28 juin 2003. Police. Ça va mal en Irak. Ça ne pouvait qu’aller mal. L’armée américaine a beau être la police de l’Empire, mais elle est incapable de faire comme la « bonne vieille police », celle qui tabasse pour préserver l’irrationalité de l’ordre. Il y a une soixantaine d’année, les Allemands, bien moins naïfs, le savait et leurs policiers qu’on appelait SS étaient psychologiquement — entre autres — préparés à épousseter après le grand ménage de l’armée. Disons qu’ils commençaient par épousseter et il finissait par… On connaît l’histoire. Suis-je en train de suggérer que les Américains auraient besoin de leurs SS ? Oui s’ils ne veulent pas perdre la face. Le problème c’est que the american SS leurs feraient perdre encore plus la face. Et alors ? La meilleure solution c’est sans doute de la perdre toute de suite et de retourner chez soi pour s’en refaire une.

29 juin 2003. Recherche.
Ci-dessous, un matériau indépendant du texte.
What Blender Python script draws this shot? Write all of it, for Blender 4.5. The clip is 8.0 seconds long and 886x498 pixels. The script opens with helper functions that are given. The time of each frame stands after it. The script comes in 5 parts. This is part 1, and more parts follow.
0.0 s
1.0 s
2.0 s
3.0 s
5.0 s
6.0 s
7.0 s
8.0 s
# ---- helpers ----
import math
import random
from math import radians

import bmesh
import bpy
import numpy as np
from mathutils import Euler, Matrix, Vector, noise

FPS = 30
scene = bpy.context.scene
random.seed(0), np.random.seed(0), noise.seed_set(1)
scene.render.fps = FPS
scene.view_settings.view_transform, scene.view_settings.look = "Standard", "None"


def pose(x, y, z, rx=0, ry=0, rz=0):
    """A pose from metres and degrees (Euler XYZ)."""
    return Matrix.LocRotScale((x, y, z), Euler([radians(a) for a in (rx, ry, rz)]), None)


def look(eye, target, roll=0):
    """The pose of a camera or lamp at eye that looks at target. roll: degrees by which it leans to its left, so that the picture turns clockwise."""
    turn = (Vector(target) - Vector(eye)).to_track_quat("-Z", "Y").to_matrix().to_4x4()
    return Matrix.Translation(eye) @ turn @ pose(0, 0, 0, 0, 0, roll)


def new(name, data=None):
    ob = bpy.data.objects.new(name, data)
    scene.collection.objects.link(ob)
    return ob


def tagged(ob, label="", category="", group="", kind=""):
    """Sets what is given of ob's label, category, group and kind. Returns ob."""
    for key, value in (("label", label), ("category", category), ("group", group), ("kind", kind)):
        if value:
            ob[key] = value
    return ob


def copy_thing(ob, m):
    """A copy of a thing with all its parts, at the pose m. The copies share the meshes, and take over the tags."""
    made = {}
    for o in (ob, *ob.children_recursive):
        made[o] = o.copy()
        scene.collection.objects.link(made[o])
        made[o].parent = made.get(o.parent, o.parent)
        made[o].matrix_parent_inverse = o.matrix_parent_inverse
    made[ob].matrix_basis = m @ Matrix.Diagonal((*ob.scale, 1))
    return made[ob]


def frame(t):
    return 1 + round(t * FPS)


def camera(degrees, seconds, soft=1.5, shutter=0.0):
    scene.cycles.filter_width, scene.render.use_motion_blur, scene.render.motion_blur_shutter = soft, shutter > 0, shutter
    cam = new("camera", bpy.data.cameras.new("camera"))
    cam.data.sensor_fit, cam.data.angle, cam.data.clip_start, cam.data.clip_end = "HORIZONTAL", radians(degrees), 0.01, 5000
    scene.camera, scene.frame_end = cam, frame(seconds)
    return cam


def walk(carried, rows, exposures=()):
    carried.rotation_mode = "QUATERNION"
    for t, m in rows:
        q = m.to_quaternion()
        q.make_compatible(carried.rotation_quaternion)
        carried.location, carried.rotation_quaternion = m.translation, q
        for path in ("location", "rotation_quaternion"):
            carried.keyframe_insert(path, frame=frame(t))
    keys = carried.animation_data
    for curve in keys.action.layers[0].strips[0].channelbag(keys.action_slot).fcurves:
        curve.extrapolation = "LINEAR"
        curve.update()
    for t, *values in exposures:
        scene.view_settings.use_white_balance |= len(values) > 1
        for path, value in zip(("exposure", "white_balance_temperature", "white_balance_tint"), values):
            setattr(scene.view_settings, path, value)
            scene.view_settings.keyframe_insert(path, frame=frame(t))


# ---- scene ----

Pourquoi ajouter « résultat de quelques vingt-cinq de recherche dans le domaine » à « mon point de vue », transforme une opinion particulière en quelque chose d’objectif ? Depuis quand le fait de chercher pendant vingt-cinq ans rend ce qu’on trouve plus digne de confiance. Si ce qu’on trouve était là, ce n’est pas le temps qu’on a brûlé pour le découvrir qui lui ajoute de la valeur. Et si, quand on insiste sur les années passées à… on était en train de dire que ce qu’on a fait, notre vie quoi ! c’est l’objectivité ? Si on l’admettait, ce ne serait pas mal. Je dirais même que c’est bien. Très bien. La vraie démocratie : tous — même les animaux — cherchent et en cherchent construisent leur objectivité, c’est-à-dire la vie.



[1] Ferdinand de Saussure, Écrits de linguistique générale, Gallimard 2002, 3318.8 Item, p. 113.

[2] Fernand de Saussure, Écrits de linguistique générale, Gallimard, 2002.

[3] Aux puristes qui nous disent que dans le manuscrit la formulation était différente, nous répondons que nous parlons du Cours tel que publié, et que les éditeurs n’ont pas toujours empiré les choses. Je dirais même que… que Saussure écrit assez mal et que je ne suis pas sûr qu’on aurait pris la peine de le lire si ses élèves ne l’avaient pas rendu célèbre.